La vraie nature de Tournesol, qui participe à l'émergence de ce monde de néant, apparaît ici en pleine lumière, et c'est celle, satanique, d'un ennemi du genre humain.

(Hermann von Trobben, Le Monocle du colonel Sponsz)


Interlude

Jeune femme lisant les Scènes de la vie de Heidegger de Jean-René Vif

Météorologie bourboulienne


La solitude n'est pas pour effrayer l'homme du nihil, bien au contraire. « Jamais je ne m'ennuierais, dit-il, quand bien même je serais le dernier des hommes vivants dans la solitude glacée des rives de l'océan Arctique ou de la mer de Béring ». Une surface plane à perte de vue et en apparence illimitée, sans maison, sans arbre, sans même un petit arbuste, sans ombre, sans eau, où rien ne se pratique sinon l'élevage des bestiaux et la dilacération du Moi, voilà le genre d'endroit selon son cœur.

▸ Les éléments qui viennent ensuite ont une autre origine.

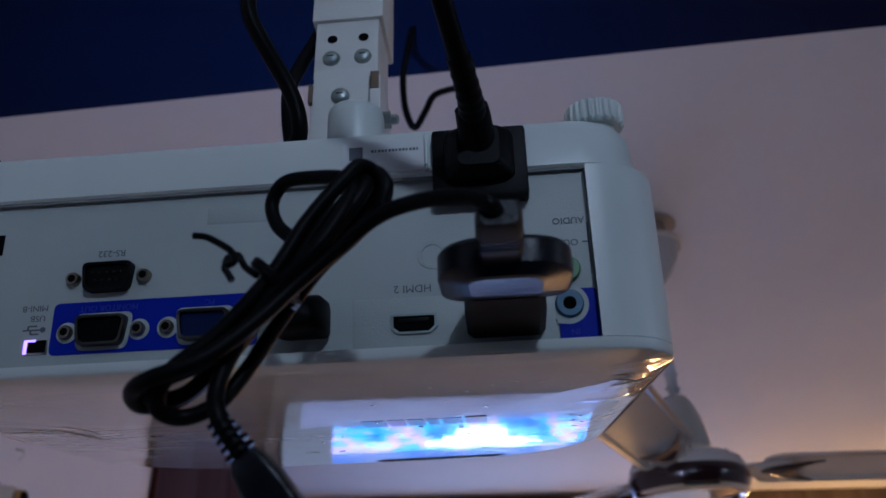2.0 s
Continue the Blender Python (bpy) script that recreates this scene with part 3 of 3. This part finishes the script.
    part("print_block", scaled(box(36.6, 41.4, -2.98, -2.85, 36.4, 41.4)), INK, lab, "dark printed block")
    for k in range(14):
        part("print_bar", scaled(box(44.4 + k * 1.22, 45.3 + k * 1.22 - 0.25 * (k % 3 == 1), -2.98, -2.85, 39.0, 40.0)), INK, lab, "unreadable print")
    # lens in the front face, throwing the picture
    barrel = part("lens_barrel", scaled(lathe([(30, 226), (30, 238), (27, 240), (25, 236)], "y", 40, (-78, 0, -2))), BLACK, ob, "black lens barrel")
    part("lens", scaled(lathe([(24.8, 233.5), (18, 236), (9, 237.6), (0.5, 238)], "y", 40, (-78, 0, -2))), LENS, barrel, "lit projector lens")
    # small bubbles under the protective film on the cover
    rng = random.Random(3)
    for k in range(26):
        bx, by, br = rng.uniform(-20, 118), rng.uniform(20, 175), rng.uniform(0.35, 0.9)
        dome = [(br, 0.05), (br * 0.86, -br * 0.14), (br * 0.5, -br * 0.26), (br * 0.1, -br * 0.3)]
        bm = lathe(dome, "z", 10)
        bm.transform(Matrix.Translation((bx, by, cover_z(by))) @ Matrix.Rotation(rng.uniform(0, 3), 4, "Z") @ Matrix.Diagonal((rng.uniform(1, 3.5), 1, 1, 1)))
        part("film_bubble", scaled(bm), GLOSS, ob, "bubble under the clear protective film")
    # details of the glossy cover
    arc = [(6 + 82 * k / 12, 213.0 - 0.0010 * (k * 82 / 12 - 20) ** 2 - 0.06 * k * 82 / 12, cover_z(213.0) + 0.9) for k in range(13)]
    part("front_slot", scaled(tube(arc, 2.2, 8, 2, radii=lambda t: 1.6 * min(1.0, 0.35 + 6 * min(t, 1 - t)))), mat("slot_shade", (0.05, 0.045, 0.04), 0.6), ob, "dark slot at the cover's edge")
    def mark(x0, x1, y0, y1):
        top = [(x0, y0), (x1, y0), (x1, y1), (x0, y1)]
        part("brand_bar", scaled(loft([[(x, y, cover_z(y) + h) for x, y in top] for h in (0.3, -0.08)])), GLOSS_MARK, ob, "faint raised mark", smooth=False)
    for x, w in ((27, 9.5), (38, 6.5), (46, 6.5), (54, 4.5), (60, 8.0), (69.5, 8.5)):
        mark(x, x + w, 70.5, 83.0)
    mark(-21, -13.5, 62, 75)
    # folds of the loose clear film at the corner and along the far end of the cover
    def fold(points, r):
        line = [(x, y, cover_z(y) + lift) for x, y, lift in points]
        part("film_fold", scaled(tube(line, r, 10, 5, radii=lambda t: r * (0.15 + 0.85 * math.sin(math.pi * min(max(t, 0.02), 0.98)) ** 0.6))), GLOSS, ob, "fold in the clear protective film")
    for x0, y0, x1, y1, r in ((121, 24, 133, 30, 0.4), (123, 33, 136, 25, 0.45), (119, 20, 130, 22, 0.35), (-92, 48, -82, 72, 0.35), (-97, 58, -86, 92, 0.3),
                              (-84, 52, -70, 70, 0.3), (-120, 60, -98, 66, 0.3), (86, 20, 91, 22.5, 0.4), (95, 24, 103, 20, 0.4)):
        fold([(x0, y0, 0.2), ((x0 + x1) / 2 + 1.2, (y0 + y1) / 2 - 0.8, 0.2), (x1, y1, 0.2)], r)
    return ob


projector()


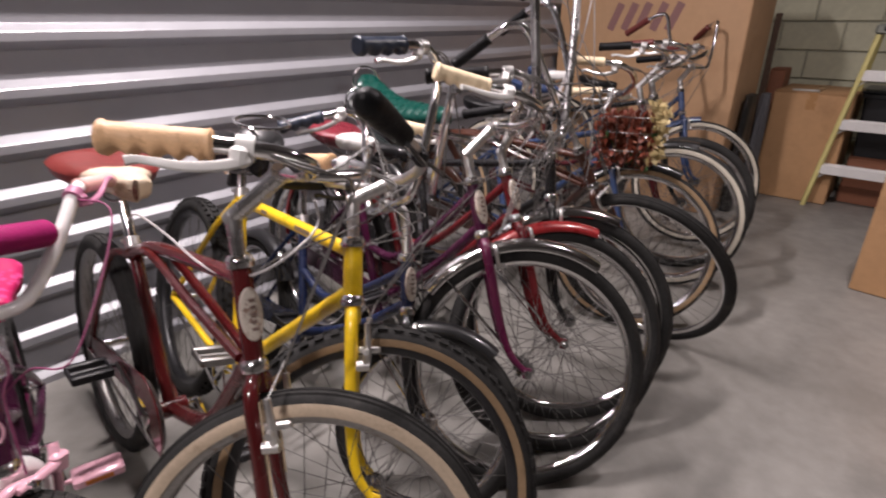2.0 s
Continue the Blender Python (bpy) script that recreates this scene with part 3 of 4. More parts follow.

Quant aux « événements », moins il s'en produit, mieux il se porte. Non seulement une année doit répéter l'autre jusque dans le moindre détail, mais chaque jour nouveau ne doit rien amener que ses prédécesseurs n'aient reproduit déjà un millier de fois : des brouillards impénétrables, des bourrasques de neige, et un linceul qui s'appesantit invinciblement sur la pachyméninge. En d'autres termes, son âme recherche un climat bourboulien.

(Léon Glapusz, Mélancolie bourboulienne)

Lâcheté du brachmane des bois


Quinte-Curce (Histoires, liv. VIII, chap. 9) nous apprend que les brachmanes citoyens prenaient leurs confrères des bois pour des lâches qui ne se donnaient la mort que parce qu'ils n'avaient pas le courage de l'attendre. Quant à Tertullien (Apolegeticum), il s'exclame : « Nous ne sommes pas des brachmanes, pour nous exiler de la vie et habiter les bois ! » 

— En effet, nous ne sommes pas des brachmanes. Comme les soldats du roi de Suède, nous voulons vivre éternellement. Nous savons qu'un jour nous cesserons de vivre, mais cette certitude de notre anéantissement demeure abstraite, et donc irréelle. La mort, c'est pour les autres, pour ceux qui vivent dans les bois, par exemple les sangliers qui semblent s'y complaire.